■ Exercise aim
Say how many lines in the data below contain the word "keys", and give no other text.

START

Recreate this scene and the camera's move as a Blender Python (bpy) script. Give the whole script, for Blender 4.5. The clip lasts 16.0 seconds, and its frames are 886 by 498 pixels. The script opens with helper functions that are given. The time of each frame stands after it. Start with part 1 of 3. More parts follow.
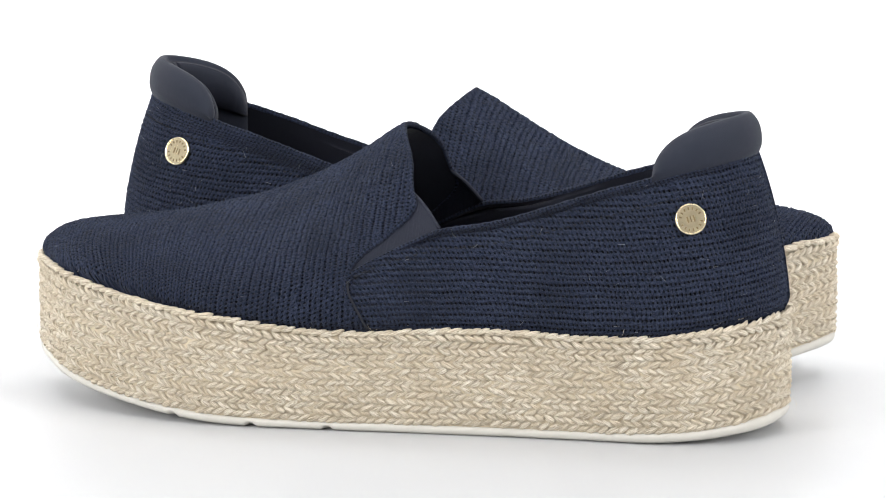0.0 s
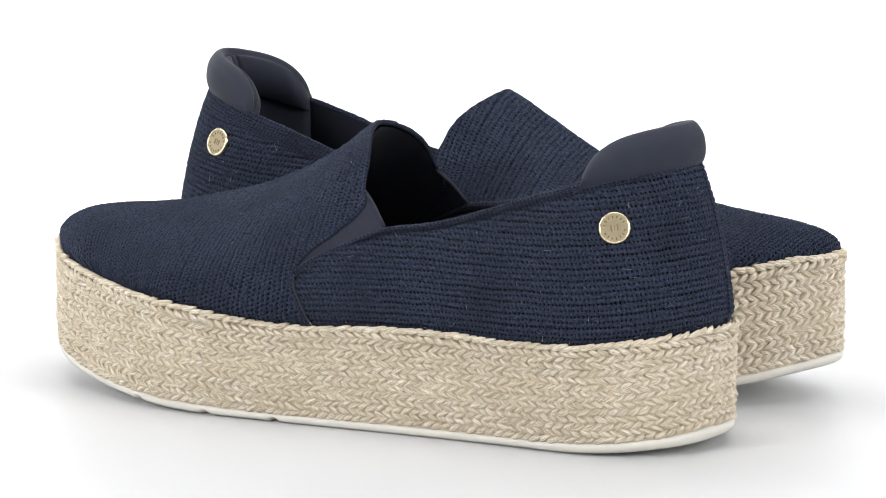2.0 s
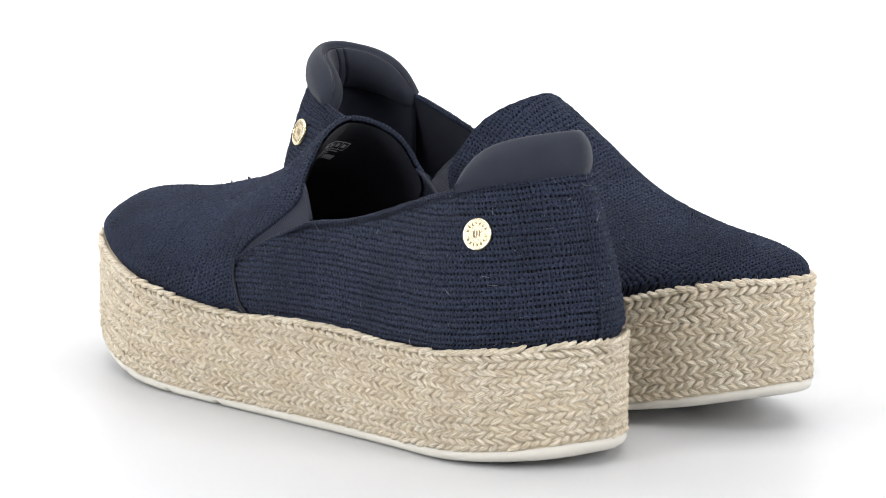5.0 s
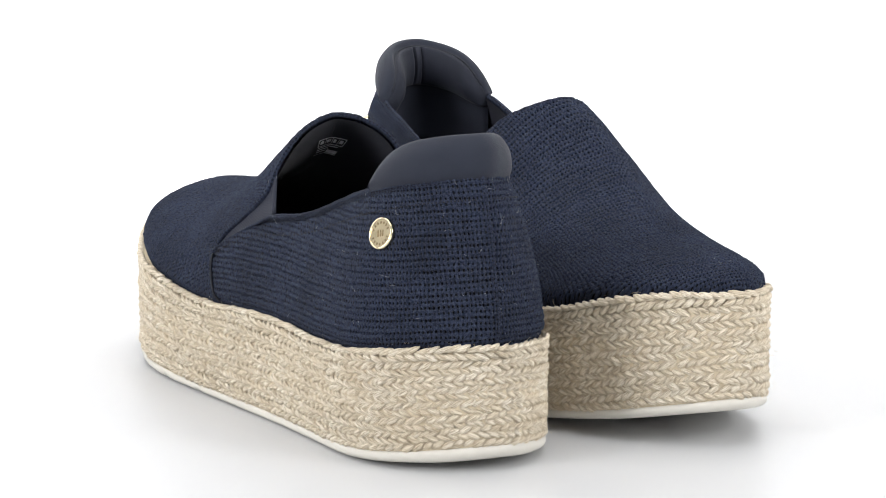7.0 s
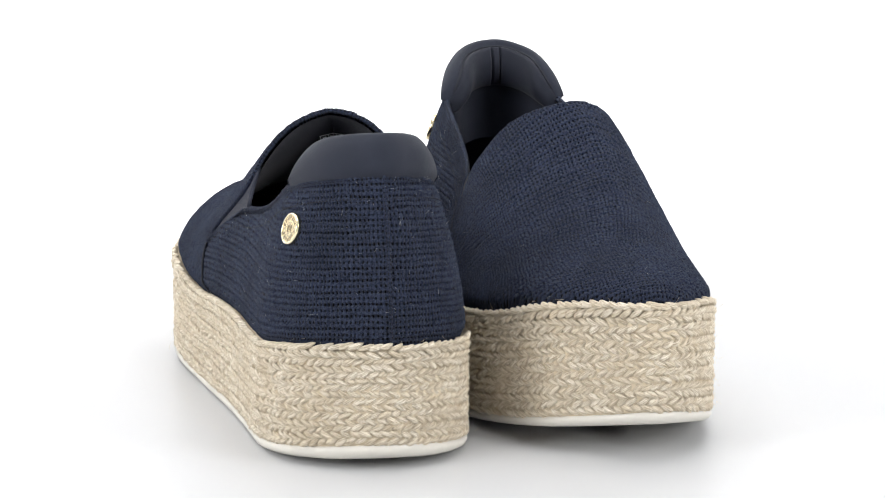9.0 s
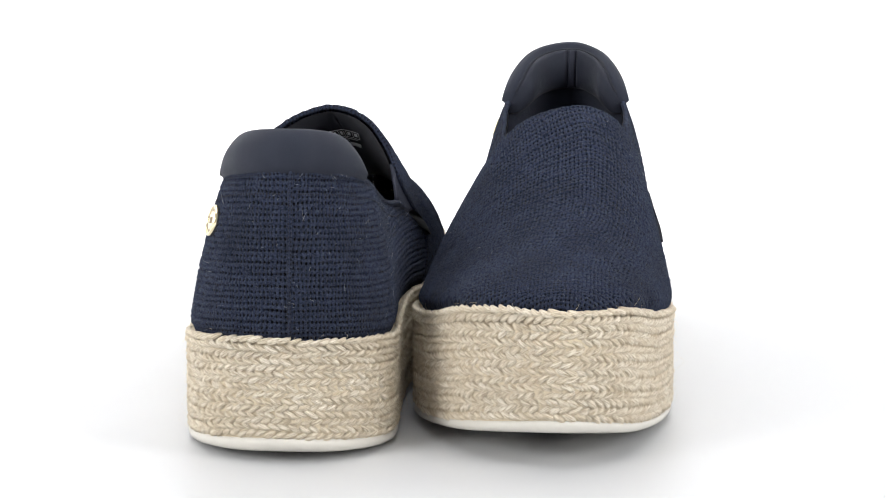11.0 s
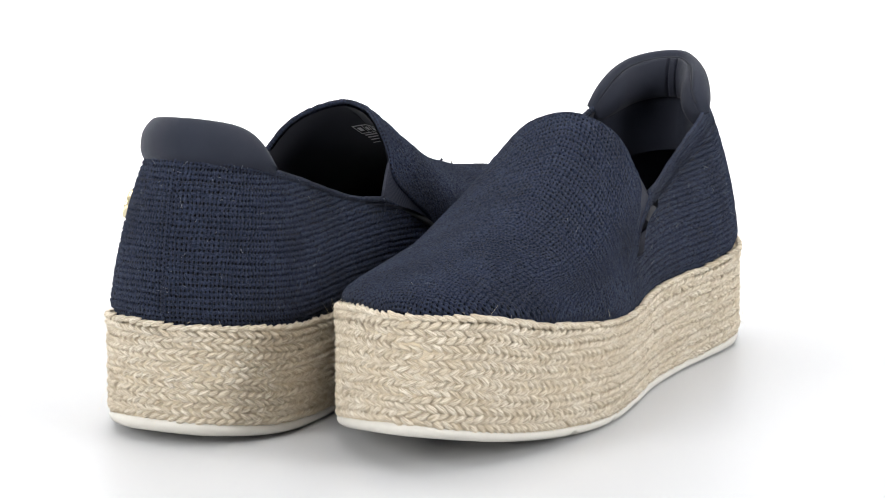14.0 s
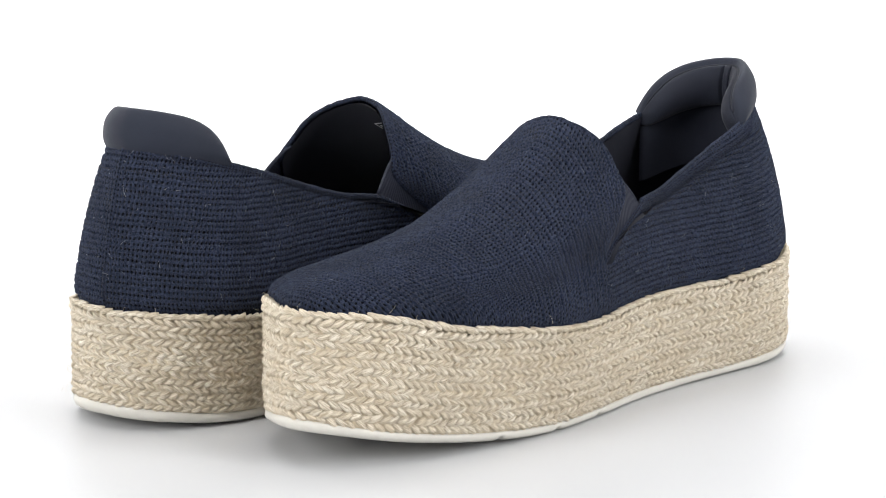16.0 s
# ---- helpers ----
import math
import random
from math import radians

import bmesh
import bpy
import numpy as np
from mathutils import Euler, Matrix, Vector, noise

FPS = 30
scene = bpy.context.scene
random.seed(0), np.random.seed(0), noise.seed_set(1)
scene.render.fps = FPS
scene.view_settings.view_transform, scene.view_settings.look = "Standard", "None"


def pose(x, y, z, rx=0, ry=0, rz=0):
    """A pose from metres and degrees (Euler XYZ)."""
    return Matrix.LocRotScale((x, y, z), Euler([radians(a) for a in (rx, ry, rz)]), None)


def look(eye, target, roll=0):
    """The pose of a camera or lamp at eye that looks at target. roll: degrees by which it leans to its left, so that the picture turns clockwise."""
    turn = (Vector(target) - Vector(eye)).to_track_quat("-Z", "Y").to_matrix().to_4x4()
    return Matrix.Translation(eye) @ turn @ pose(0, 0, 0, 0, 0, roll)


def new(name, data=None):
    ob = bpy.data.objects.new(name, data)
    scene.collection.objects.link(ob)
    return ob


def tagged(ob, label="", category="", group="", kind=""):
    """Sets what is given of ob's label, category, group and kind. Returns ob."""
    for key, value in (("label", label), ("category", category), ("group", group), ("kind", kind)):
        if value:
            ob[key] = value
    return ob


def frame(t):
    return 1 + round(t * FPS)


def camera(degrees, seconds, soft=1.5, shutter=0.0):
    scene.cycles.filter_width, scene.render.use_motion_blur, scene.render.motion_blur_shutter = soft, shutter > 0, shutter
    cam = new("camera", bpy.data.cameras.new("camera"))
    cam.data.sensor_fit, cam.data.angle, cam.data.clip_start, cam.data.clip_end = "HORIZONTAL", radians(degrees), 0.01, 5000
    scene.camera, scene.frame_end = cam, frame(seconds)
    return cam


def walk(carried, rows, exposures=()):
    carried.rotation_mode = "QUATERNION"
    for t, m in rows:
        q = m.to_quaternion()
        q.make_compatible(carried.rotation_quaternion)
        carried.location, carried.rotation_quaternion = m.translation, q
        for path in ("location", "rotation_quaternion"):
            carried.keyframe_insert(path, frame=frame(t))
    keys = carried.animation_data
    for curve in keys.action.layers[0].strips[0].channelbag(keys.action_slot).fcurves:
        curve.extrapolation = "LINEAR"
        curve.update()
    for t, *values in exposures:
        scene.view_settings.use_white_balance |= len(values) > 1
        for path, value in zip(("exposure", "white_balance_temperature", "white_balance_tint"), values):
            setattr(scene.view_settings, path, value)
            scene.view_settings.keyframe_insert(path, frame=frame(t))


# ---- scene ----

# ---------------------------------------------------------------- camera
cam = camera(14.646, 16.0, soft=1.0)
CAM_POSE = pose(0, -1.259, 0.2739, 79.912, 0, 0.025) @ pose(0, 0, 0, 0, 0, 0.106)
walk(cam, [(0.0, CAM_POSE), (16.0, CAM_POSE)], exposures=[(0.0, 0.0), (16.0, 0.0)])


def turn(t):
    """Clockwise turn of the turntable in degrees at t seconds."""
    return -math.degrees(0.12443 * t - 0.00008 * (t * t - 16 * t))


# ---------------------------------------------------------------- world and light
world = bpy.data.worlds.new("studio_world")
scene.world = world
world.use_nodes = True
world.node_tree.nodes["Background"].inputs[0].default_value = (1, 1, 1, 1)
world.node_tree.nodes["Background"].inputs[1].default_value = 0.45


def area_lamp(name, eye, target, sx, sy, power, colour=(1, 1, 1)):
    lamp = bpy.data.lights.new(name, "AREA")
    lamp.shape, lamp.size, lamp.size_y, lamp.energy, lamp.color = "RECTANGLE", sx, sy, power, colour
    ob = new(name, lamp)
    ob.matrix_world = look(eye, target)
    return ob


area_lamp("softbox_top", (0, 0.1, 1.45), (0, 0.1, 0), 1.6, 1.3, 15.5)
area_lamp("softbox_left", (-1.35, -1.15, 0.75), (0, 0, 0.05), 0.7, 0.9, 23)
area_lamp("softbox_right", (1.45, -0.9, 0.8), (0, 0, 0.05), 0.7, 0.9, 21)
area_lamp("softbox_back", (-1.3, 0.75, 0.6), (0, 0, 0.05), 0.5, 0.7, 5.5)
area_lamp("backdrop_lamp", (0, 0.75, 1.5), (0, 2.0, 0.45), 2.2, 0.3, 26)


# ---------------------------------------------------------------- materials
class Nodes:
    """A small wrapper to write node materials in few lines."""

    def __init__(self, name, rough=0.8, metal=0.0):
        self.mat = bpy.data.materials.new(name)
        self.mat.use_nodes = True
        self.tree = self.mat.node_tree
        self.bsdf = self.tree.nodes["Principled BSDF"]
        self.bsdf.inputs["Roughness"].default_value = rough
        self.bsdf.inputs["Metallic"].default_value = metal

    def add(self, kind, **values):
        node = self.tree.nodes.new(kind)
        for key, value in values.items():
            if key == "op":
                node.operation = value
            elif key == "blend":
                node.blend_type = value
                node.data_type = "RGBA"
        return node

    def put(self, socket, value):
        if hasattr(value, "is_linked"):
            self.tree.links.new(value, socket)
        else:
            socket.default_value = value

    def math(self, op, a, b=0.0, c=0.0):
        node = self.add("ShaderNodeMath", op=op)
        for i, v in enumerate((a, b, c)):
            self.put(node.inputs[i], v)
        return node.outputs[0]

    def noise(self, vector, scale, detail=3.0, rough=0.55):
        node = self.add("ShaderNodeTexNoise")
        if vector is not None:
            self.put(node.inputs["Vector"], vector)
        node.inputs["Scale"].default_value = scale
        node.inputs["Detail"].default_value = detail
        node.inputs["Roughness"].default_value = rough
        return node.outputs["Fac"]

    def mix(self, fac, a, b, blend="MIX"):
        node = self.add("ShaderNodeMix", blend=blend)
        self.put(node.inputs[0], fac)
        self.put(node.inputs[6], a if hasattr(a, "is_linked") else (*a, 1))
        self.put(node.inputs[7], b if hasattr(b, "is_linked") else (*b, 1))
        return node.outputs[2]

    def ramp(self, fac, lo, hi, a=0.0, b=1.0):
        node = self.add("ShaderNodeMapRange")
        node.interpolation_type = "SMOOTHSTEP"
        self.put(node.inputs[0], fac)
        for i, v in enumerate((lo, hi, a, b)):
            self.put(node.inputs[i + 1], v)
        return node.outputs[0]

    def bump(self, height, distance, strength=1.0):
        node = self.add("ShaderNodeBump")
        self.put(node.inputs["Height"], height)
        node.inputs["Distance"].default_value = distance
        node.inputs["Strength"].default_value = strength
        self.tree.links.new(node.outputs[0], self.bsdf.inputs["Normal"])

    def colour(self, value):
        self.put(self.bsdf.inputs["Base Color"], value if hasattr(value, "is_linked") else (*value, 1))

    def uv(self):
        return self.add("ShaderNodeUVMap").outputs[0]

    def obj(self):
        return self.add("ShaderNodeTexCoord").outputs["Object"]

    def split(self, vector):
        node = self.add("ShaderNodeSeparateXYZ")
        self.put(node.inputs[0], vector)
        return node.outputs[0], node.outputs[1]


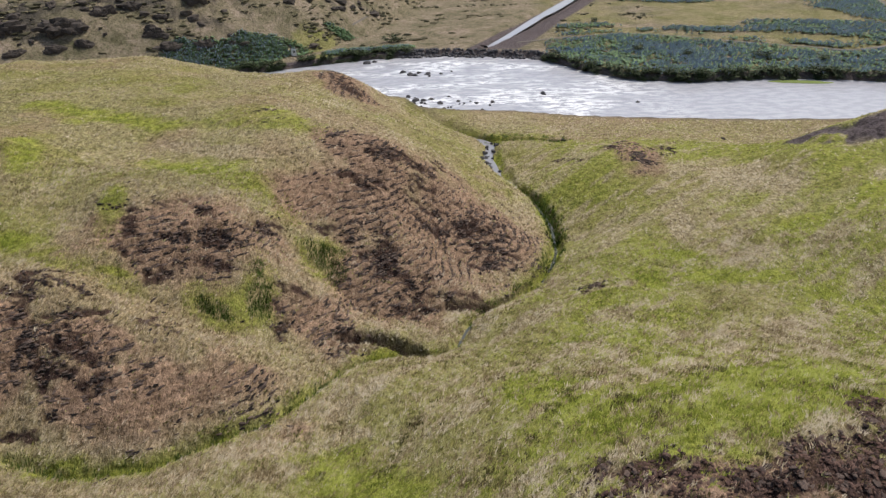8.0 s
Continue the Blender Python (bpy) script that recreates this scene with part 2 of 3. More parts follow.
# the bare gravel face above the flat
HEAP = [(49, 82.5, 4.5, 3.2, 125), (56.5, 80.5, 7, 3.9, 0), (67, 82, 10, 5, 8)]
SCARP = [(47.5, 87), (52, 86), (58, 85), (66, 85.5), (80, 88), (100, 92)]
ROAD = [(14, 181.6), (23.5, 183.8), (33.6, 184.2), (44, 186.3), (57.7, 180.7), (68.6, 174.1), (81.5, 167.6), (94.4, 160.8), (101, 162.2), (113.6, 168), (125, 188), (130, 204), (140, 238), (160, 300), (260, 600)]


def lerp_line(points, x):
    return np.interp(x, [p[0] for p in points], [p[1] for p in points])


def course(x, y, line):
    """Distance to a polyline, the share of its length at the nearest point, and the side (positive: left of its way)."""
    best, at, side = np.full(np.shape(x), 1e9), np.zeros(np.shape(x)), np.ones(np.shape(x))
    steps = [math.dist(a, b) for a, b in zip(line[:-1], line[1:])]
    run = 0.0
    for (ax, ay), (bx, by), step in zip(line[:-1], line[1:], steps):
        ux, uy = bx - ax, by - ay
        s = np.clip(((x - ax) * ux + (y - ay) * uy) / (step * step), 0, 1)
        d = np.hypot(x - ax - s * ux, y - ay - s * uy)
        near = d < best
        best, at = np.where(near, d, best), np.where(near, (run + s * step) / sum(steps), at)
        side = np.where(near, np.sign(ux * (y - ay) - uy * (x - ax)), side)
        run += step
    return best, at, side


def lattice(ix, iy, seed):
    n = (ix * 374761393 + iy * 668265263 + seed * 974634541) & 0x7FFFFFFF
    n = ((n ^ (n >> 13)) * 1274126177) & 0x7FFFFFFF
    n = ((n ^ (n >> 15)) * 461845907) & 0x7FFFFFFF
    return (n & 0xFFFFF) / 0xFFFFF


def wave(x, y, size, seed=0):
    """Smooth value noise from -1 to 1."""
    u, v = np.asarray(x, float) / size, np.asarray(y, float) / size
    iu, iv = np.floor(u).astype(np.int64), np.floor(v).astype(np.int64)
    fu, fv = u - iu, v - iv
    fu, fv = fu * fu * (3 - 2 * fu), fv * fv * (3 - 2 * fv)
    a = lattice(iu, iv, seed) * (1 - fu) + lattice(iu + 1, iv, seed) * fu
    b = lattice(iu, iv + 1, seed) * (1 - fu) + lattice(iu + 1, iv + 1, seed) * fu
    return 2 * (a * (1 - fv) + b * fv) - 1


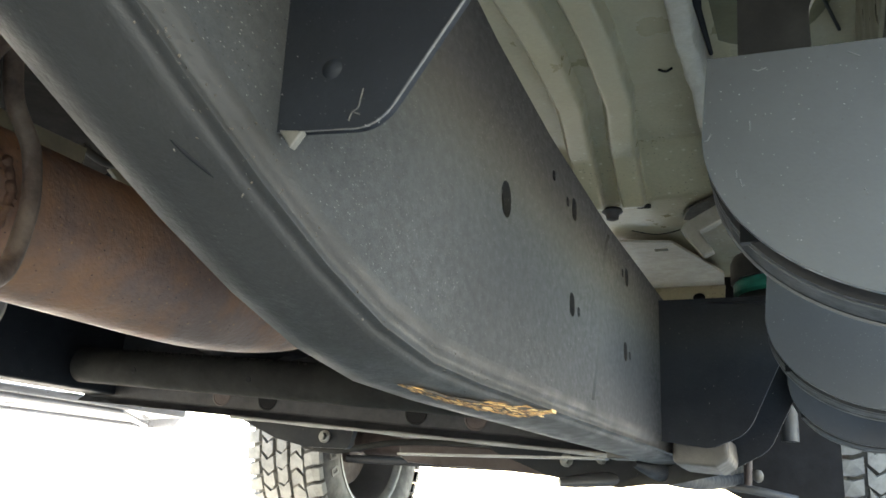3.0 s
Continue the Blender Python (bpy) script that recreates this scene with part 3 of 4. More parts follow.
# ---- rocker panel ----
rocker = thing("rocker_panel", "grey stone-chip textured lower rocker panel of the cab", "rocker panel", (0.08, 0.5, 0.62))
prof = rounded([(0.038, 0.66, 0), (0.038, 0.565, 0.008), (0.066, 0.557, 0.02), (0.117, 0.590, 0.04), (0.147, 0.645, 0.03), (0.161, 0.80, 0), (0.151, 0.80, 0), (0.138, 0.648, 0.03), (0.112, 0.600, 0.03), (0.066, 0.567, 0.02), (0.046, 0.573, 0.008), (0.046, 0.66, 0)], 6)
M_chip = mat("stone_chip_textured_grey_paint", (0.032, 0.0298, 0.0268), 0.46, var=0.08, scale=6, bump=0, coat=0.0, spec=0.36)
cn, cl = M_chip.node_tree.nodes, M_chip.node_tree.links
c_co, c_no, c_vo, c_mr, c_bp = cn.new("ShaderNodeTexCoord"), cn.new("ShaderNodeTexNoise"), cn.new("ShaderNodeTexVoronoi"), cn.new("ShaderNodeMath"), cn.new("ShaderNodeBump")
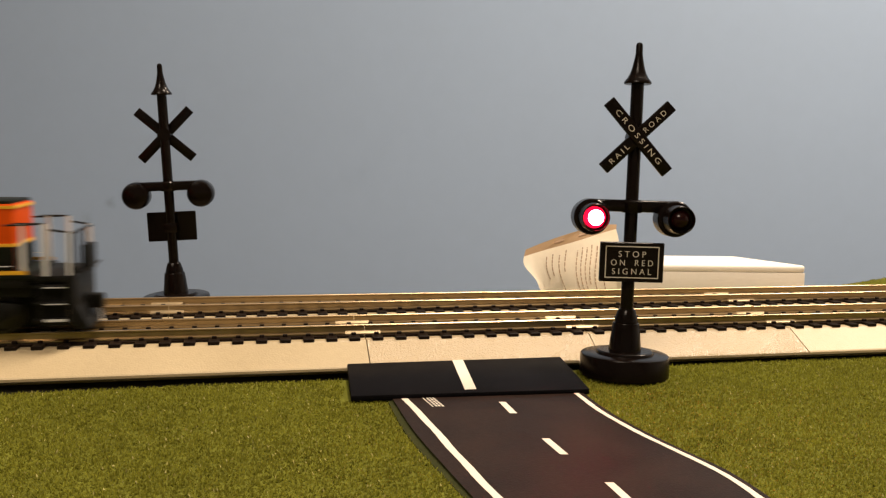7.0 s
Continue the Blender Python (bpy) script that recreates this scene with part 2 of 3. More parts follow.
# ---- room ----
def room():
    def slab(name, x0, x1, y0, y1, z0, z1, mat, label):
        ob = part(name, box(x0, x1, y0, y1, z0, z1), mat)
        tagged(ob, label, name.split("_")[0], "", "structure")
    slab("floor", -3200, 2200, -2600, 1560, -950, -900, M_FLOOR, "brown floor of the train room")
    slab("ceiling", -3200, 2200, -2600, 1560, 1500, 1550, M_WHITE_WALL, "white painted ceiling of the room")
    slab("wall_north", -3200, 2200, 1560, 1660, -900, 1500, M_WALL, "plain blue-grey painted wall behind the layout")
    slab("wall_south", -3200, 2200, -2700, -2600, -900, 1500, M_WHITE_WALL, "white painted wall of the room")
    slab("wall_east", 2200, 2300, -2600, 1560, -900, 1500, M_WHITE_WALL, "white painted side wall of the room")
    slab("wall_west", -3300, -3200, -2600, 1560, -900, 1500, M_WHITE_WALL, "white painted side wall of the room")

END

■ The response
2